Demon Lung – A Dracula

A Success

A Dracula, the second full-length album from Las Vegas band Demon Lung (whose members actually hail from all across the country) is a story of satanic lineage, heartbreak, death and vengeance. However, the picture is more dark and lovelorn than nihilistic and gruesome, with singer Shandra Fredrick’s clean, often aching vocals and dramatic lyrics conjuring scenes of Dark Age dalliances, spilling heart’s blood, seductive dances in moon-bathed countrysides and, ultimately, forbidden loves left eternally sundered, the ghosts of their stunted promise hanging wraithlike and thick across the span of centuries.

The album is able to exert such acute narrative thrust because of Fredrick. Her voice is relatively low and powerful and splits the difference between operatic force, psychedelic wonder and, at times, plaintive alternative/progressive metal in the vein of Richard Patrick and Maynard James Keenan. The Tool similarity (whether coincidental or not) is not solely felt in the vocals. The instrumental compositions share many of the progressive tendencies of that group, and happily, their musical diversity and tightness as well.

The guitar and bass tones are metal all the way, but “doom” does not quite cover everything that is happening on A Dracula. There are some deathy, chugging double-bass runs, chunky, momentum filled stomps and baroque, medieval progressive entreaties to the Crimson King, with the last two coming back-to-back on “Gypsy Curse.” Demon Lung handle these wanderings with grace, so when Fredrick dons a sequined gown and becomes a crooning chanteuse in “I Am Haunted,” the diversion feels like a natural evolution within the framework of the song.
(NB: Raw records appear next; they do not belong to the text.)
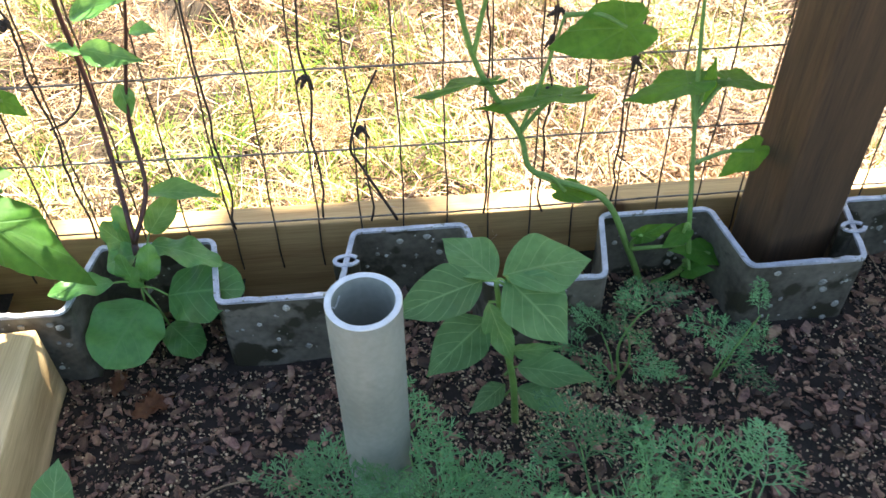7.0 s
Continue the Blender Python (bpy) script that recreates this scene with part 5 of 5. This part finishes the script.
def tree(foot, height, r, lean, label, crown=None, crown_at=(0, 0, 0), limbs=5, seed=0):
    t = thing("tree", foot, label, "tree", "trees")
    rnd = random.Random(seed)
    top = Vector((lean[0], lean[1], height))
    pts = [Vector((0, 0, -0.1)), top * 0.3 + Vector((rnd.uniform(-.05, .05), rnd.uniform(-.05, .05), 0)), top * 0.7, top]
    line = smooth_line(pts, 6)
    part("trunk", tube(bmesh.new(), line, [r * (1 - 0.7 * i / (len(line) - 1)) for i in range(len(line))], 12), M_TRUNK, t, smooth=True)
    c = Vector(crown_at)
    for k in range(limbs):
        a = line[int(len(line) * (0.55 + 0.4 * k / limbs))]
        e = c + Vector((rnd.uniform(-.6, .6), rnd.uniform(-.4, .4), rnd.uniform(-.1, .3)))
        part("limb", tube(bmesh.new(), smooth_line([a, a.lerp(e, 0.5) + Vector((0, 0, 0.15)), e], 5), [r * 0.35 * (1 - 0.8 * i / 10) for i in range(11)], 7), M_TRUNK, t, smooth=True)
    if crown:
        ob = mesh_part("crown", crown, None, t)
        ob.location = c
    return t


# the first crown is unseen, its leaves set to shade the bed: thick over its middle, broken towards the divider, with
# flecks round the log
def shade_keep(x, y, z):
    k = (z - 0.1) / SUN_WAY.z
    gx, gy = x - SUN_WAY.x * k, y - SUN_WAY.y * k
    patch = noise.noise((gx * 4.5, gy * 4.5, 7)) + 0.35 * noise.noise((gx * 13, gy * 13, 8))
    if gy > 0.10:
        if 0.95 < gx < 1.60 and 0.62 < gy < 1.02:
            return 1.0
        return 1.0 if 0.95 < gx < 1.72 and 0.44 + 0.1 * patch < gy < 1.06 and patch > -0.22 else 0.0
    if gy < -0.75 and x > 1.25 + 0.3 * patch:       # leaves added over the bed itself to darken it, whose own shade falls before it
        return 1.0 if ((gx - 0.95) / 1.05) ** 2 + ((gy + 1.35) / 1.15) ** 2 < 0.75 + 0.5 * noise.noise((gx * 1.7, gy * 1.7, 44)) + 0.25 * patch else 0.0
    edge = min(1.0, max(0.0, ((0.065 if noise.noise((gx * 4.3, 3, 9)) > -0.05 else 0.005) + 0.03 * patch - gy) / 0.03))
    if ((gx - 0.5) / 1.55) ** 4 + ((gy + 0.55) / 0.90) ** 4 > 1 + 0.6 * noise.noise((gx * 1.6, gy * 1.6, 44)):
        return 0.0
    if gy < -0.70:
        return 1.0 if patch > -0.5 or gy > -0.86 else 0.0
    if -0.50 < gx < -0.05 and -0.44 < gy < -0.215 + 0.02 * patch:      # gap cut in the crown so sun falls by the divider plank
        return 1.0 if patch > (0.30 if gx < -0.26 else -0.14 if gy > -0.29 else -0.32) else 0.0
    if gx < -0.44:
        return edge if gx < -0.54 or patch > 0.05 else 0.0
    if gx < -0.22:
        return edge * (1.0 if gy > -0.185 + (gx + 0.415) * 0.28 or (gy < -0.44 and patch > -0.02) else 0.0)
    if gx < 0.05:
        return edge * (1.0 if patch > -0.42 else 0.0)
    return edge * (1.0 if patch > (-0.48 if gx < 0.4 else -0.60) else 0.2)


C = Vector((1.95, 0.30, 2.75))
# added shade caster: its crown exists only for the shadow that shade_keep carves
tree((4.6, 1.3, 0.1), 2.8, 0.12, (-0.9, -0.2), "unseen leafy tree added beyond the fence to shade the bed",
     crown_mesh(1, 110000, (1.75, 1.95, 0.28), 0.062, shade_keep, C), C - Vector((4.6, 1.3, 0.1)), 6, 1)
small = crown_mesh(2, 2600, (1.3, 1.2, 0.9), 0.13)
for k, (x, y, h, r, lean) in enumerate(((1.7, 5.6, 4.2, 0.10, (0.25, 0.3)), (2.6, 6.2, 4.6, 0.08, (-0.1, 0.4)), (4.6, 5.4, 4.4, 0.12, (0.2, 0.3)), (0.1, 6.9, 4.8, 0.12, (0, 0.4)), (6.0, 6.4, 4.8, 0.14, (0, 0.3)), (-2.2, 7.2, 5.0, 0.13, (0.1, 0.2)), (3.4, 8.0, 5.2, 0.15, (0, 0.2)), (-4.5, 8.2, 5.0, 0.15, (0, 0.2)))):
    tree((x, y, ground_height(x, y)), h, r, lean, "slim woodland tree with a leafy crown", small, (lean[0], lean[1], h), 4, 20 + k)
for k, (x, y, h, r, lean) in enumerate(((1.62, 3.45, 2.1, 0.085, (0.10, 0.2)), (2.62, 3.2, 3.4, 0.07, (0.05, 0.2)), (0.42, 4.1, 2.2, 0.04, (-0.2, 0.3)))):
    tree((x, y, ground_height(x, y)), h, r, lean, "bare dark tree trunk among the undergrowth", None, (lean[0], lean[1], h + 0.2), 3, 40 + k)
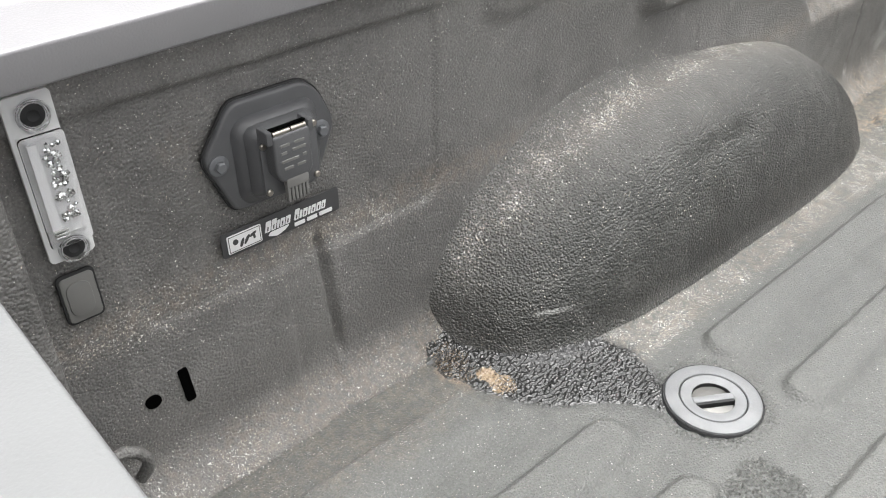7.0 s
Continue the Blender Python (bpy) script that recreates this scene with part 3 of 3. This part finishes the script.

Speaking of evolutions within frameworks, A Dracula hangs together quite well as a concept album. There is a tangible storyline (based on Alucarda, a horror movie from the 1970s) concerning the daughter of Satan, who falls in love with a nun-in-training. As one can imagine, all hell literally breaks loose. This rising action is a boon as the album lumbers along and the songs become a bit samey. The lack of raised texture is a blessing and a curse – it is more pleasing to listen to the album as a whole than to cherry-pick for highlights, but there aren’t really any bombtracks that deliver a quick jolt of doom invigoration.

A Dracula is a strong entry from a group on the rise. Driven by an absorbing narrative, entrancing vocals and a muscular, diverse musical backdrop, it is an album that makes a lasting impression. Hopefully, as Still Life was to Blackwater Park and everything thereafter, A Dracula will represent just one well-woven tale in a long anthology of moving narratives.